Short exercise: Your task is to transcribe all of the records exactly and leave out the pictures.

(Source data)
────────
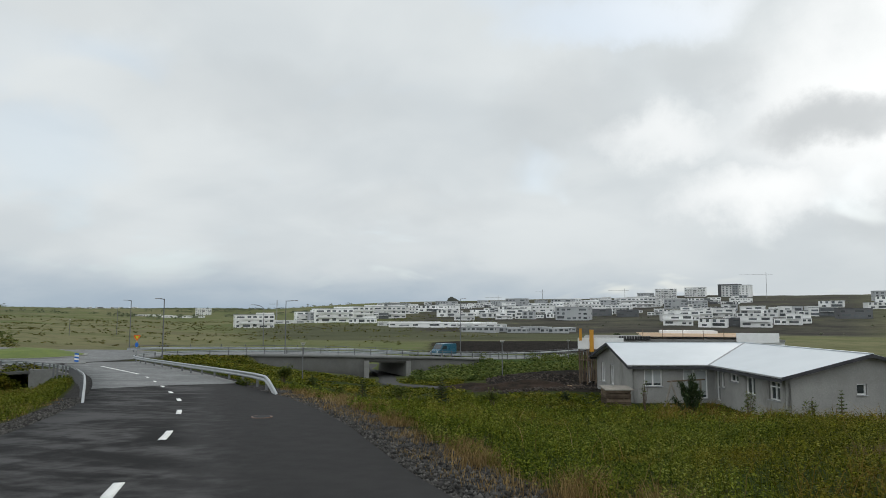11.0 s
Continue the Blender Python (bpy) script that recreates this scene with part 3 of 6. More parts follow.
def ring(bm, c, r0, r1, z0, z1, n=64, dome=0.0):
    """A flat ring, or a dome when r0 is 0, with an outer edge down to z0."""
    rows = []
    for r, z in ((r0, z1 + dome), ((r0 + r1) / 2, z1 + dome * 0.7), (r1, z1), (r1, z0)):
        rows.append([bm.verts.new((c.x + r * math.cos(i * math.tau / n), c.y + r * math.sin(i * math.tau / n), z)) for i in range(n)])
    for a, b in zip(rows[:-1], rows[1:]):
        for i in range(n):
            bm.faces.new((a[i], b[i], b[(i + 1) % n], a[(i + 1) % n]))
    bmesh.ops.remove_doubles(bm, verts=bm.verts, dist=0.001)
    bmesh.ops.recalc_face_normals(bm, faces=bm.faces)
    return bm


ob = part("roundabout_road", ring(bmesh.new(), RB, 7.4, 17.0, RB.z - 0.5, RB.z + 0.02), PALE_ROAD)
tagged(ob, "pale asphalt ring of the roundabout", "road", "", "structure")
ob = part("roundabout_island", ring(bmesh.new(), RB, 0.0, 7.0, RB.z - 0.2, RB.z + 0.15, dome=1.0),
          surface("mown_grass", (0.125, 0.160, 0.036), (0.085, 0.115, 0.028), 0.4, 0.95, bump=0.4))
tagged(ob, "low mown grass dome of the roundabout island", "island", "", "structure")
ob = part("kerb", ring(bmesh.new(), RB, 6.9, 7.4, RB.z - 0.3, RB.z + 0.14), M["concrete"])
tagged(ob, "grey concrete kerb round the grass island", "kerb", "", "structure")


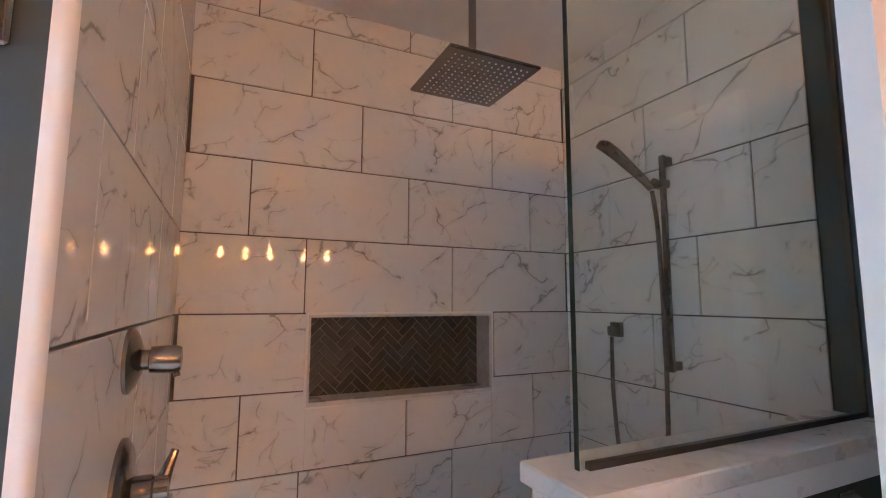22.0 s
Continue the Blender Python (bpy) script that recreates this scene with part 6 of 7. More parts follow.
────────
Task response:
11.0 s
Continue the Blender Python (bpy) script that recreates this scene with part 3 of 6. More parts follow.
def ring(bm, c, r0, r1, z0, z1, n=64, dome=0.0):
    """A flat ring, or a dome when r0 is 0, with an outer edge down to z0."""
    rows = []
    for r, z in ((r0, z1 + dome), ((r0 + r1) / 2, z1 + dome * 0.7), (r1, z1), (r1, z0)):
        rows.append([bm.verts.new((c.x + r * math.cos(i * math.tau / n), c.y + r * math.sin(i * math.tau / n), z)) for i in range(n)])
    for a, b in zip(rows[:-1], rows[1:]):
        for i in range(n):
            bm.faces.new((a[i], b[i], b[(i + 1) % n], a[(i + 1) % n]))
    bmesh.ops.remove_doubles(bm, verts=bm.verts, dist=0.001)
    bmesh.ops.recalc_face_normals(bm, faces=bm.faces)
    return bm


ob = part("roundabout_road", ring(bmesh.new(), RB, 7.4, 17.0, RB.z - 0.5, RB.z + 0.02), PALE_ROAD)
tagged(ob, "pale asphalt ring of the roundabout", "road", "", "structure")
ob = part("roundabout_island", ring(bmesh.new(), RB, 0.0, 7.0, RB.z - 0.2, RB.z + 0.15, dome=1.0),
          surface("mown_grass", (0.125, 0.160, 0.036), (0.085, 0.115, 0.028), 0.4, 0.95, bump=0.4))
tagged(ob, "low mown grass dome of the roundabout island", "island", "", "structure")
ob = part("kerb", ring(bmesh.new(), RB, 6.9, 7.4, RB.z - 0.3, RB.z + 0.14), M["concrete"])
tagged(ob, "grey concrete kerb round the grass island", "kerb", "", "structure")


22.0 s
Continue the Blender Python (bpy) script that recreates this scene with part 6 of 7. More parts follow.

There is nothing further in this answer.